Clouds Parting–Stearn’s Wharf

12×24″ oil on panel– The city was washed clean and sparkling after the last storm. Out on the wharf was a great place to take it all in. A magnificent rainbow appeared and I was tempted to paint it in, but usually paintings of rainbows look about as convincing as paintings of unicorns. I went with the unicorn instead– can you see him hiding behind the palm tree?

Painting in the Oaks

Rocky Nook Park– 14×18″ oil

Sandstone outcroppings and Coast Live Oaks… I’ve been spending several afternoons painting in oak forests the last couple of weeks. The acorns are ripening and the squirrels, scrubjays and a deer were all inspecting their progress as I was painting.

Sunny Oak Forest– 8×10″
Work in progress…

Space to Ramble

18×36” oil on linen

When Lauren and I were first married we used to spend most of a day walking from the distant eucalyptus groves, out over the bluffs, around the slough, through IV and UCSB, down the bike trail, out on More Mesa, through the horse trails in Hope Ranch, through westside and finally downtown. There we’d sit our tired legs down at a cafe, eat a big meal and take the bus all the way back home. It was our favorite date… so simple but so full of interesting people watching, nature exploration and places to appreciate the many sides of our town.

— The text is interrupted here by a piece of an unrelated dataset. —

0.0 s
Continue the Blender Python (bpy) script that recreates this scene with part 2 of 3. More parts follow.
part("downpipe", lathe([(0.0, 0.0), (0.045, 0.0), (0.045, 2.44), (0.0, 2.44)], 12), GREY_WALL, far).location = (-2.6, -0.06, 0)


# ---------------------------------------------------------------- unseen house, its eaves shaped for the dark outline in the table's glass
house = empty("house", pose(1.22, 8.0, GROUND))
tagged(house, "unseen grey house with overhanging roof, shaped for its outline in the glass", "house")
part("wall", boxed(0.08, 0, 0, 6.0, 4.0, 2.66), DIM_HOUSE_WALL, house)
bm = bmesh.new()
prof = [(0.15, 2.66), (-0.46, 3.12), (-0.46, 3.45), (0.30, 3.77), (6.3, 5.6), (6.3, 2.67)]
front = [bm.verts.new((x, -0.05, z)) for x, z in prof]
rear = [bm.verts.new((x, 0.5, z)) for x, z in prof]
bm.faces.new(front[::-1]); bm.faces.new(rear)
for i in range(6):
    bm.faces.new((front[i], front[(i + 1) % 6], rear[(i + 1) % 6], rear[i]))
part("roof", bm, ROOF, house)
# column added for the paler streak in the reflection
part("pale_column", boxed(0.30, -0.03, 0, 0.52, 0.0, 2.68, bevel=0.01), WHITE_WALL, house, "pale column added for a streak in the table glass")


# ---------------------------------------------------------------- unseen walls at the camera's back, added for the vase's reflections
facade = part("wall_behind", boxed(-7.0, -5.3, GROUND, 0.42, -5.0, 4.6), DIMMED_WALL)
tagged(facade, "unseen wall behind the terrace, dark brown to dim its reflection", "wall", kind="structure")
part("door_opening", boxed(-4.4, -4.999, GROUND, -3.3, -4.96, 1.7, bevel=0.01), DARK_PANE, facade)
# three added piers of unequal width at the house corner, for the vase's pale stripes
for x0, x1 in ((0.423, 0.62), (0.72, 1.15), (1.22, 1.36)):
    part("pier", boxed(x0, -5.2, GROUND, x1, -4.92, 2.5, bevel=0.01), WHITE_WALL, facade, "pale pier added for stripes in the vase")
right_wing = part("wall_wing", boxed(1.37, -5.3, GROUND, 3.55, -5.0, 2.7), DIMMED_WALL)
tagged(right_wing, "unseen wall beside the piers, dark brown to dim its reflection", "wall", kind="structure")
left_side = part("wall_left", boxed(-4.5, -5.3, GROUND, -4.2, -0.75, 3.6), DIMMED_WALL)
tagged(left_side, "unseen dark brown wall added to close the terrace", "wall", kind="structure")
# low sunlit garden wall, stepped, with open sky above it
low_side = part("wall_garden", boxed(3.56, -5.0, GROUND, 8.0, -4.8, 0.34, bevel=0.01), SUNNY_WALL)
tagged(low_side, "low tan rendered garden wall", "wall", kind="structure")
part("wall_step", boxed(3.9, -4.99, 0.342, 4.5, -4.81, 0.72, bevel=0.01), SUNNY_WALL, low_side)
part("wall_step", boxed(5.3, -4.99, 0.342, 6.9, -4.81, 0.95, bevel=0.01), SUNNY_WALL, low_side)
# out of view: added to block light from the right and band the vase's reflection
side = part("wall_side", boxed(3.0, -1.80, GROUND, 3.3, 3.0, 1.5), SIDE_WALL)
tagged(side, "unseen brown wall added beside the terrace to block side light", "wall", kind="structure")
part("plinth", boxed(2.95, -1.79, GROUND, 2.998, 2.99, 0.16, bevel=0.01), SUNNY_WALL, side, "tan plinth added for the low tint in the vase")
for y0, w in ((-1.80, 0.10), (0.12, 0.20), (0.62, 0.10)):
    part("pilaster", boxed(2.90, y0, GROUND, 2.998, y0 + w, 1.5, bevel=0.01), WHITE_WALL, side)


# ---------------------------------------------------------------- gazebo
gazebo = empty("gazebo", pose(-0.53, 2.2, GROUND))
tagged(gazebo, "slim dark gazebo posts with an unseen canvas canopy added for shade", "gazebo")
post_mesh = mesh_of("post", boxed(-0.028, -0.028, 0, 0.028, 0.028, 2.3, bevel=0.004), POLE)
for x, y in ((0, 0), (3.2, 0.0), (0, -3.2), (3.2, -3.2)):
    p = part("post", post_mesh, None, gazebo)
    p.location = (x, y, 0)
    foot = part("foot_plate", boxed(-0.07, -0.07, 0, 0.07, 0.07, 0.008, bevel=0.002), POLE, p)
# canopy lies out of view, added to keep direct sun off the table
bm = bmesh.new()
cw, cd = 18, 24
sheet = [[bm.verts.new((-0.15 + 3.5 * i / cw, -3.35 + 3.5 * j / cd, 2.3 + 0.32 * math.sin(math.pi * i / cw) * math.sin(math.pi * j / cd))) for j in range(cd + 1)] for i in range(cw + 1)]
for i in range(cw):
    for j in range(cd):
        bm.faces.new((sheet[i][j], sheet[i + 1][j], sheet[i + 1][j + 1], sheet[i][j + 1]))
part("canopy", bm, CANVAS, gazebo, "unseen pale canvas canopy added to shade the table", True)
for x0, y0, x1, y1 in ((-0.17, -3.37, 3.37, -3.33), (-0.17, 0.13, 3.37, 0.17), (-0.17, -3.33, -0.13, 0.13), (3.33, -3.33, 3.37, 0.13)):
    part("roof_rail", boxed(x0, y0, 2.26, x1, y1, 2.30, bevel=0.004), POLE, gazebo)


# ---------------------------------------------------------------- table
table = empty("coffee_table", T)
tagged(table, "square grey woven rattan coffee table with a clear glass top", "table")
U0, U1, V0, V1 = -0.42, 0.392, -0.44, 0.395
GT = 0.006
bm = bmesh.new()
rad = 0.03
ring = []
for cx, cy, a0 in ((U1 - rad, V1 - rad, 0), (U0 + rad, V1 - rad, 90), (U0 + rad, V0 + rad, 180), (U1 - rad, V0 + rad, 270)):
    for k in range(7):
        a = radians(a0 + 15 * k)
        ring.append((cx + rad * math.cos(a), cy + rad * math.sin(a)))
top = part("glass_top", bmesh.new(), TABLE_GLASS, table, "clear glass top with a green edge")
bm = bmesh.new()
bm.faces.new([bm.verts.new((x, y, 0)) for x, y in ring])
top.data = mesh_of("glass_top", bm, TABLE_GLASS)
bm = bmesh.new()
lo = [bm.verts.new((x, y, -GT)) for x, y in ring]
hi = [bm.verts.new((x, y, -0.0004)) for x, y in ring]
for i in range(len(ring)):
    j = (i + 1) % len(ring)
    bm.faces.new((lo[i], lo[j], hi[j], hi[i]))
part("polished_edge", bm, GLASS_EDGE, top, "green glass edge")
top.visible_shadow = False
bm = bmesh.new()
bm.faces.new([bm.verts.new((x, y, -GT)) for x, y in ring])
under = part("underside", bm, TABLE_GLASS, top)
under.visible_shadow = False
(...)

Fernald Point from Ortega Hill

12×24″ oil on panel– From this perch on Ortega Hill, you can see three points jutting out to the north. In the foreground Fernald Point encloses Shark Cove, which I’ve heard is named because in the mid 1800’s they used to butcher cattle nearby and then toss the remnants to the sea.  Behind that is Hammond’s Point in the mid ground and way back there is Ledbetter Point at the far end of the Santa Barbara Harbor.  For a painter, it’s a great lesson in atmospheric perspective, seeing the colors and contrast cool and fade as they fall into the distance.

Up a Canyon

8×10″ oil on canvas– The water is still flowing beautifully through our local canyons and the salamanders and frogs are going strong despite the wildfires and floods last year.  When the weather gets warm most people head to the beach.  There is always also a nice breeze and some cool pools up a canyon.

Sunrise over Santa Barbara

15×30″  oil on linen– So nice to watch the glimmer on the water as the sun rises over our fair seaside town on a morning between the fog cycles…  The kids are out for summer and it won’t be long before the last of the June Gloom evaporates and these beaches are full of people playing in the surf.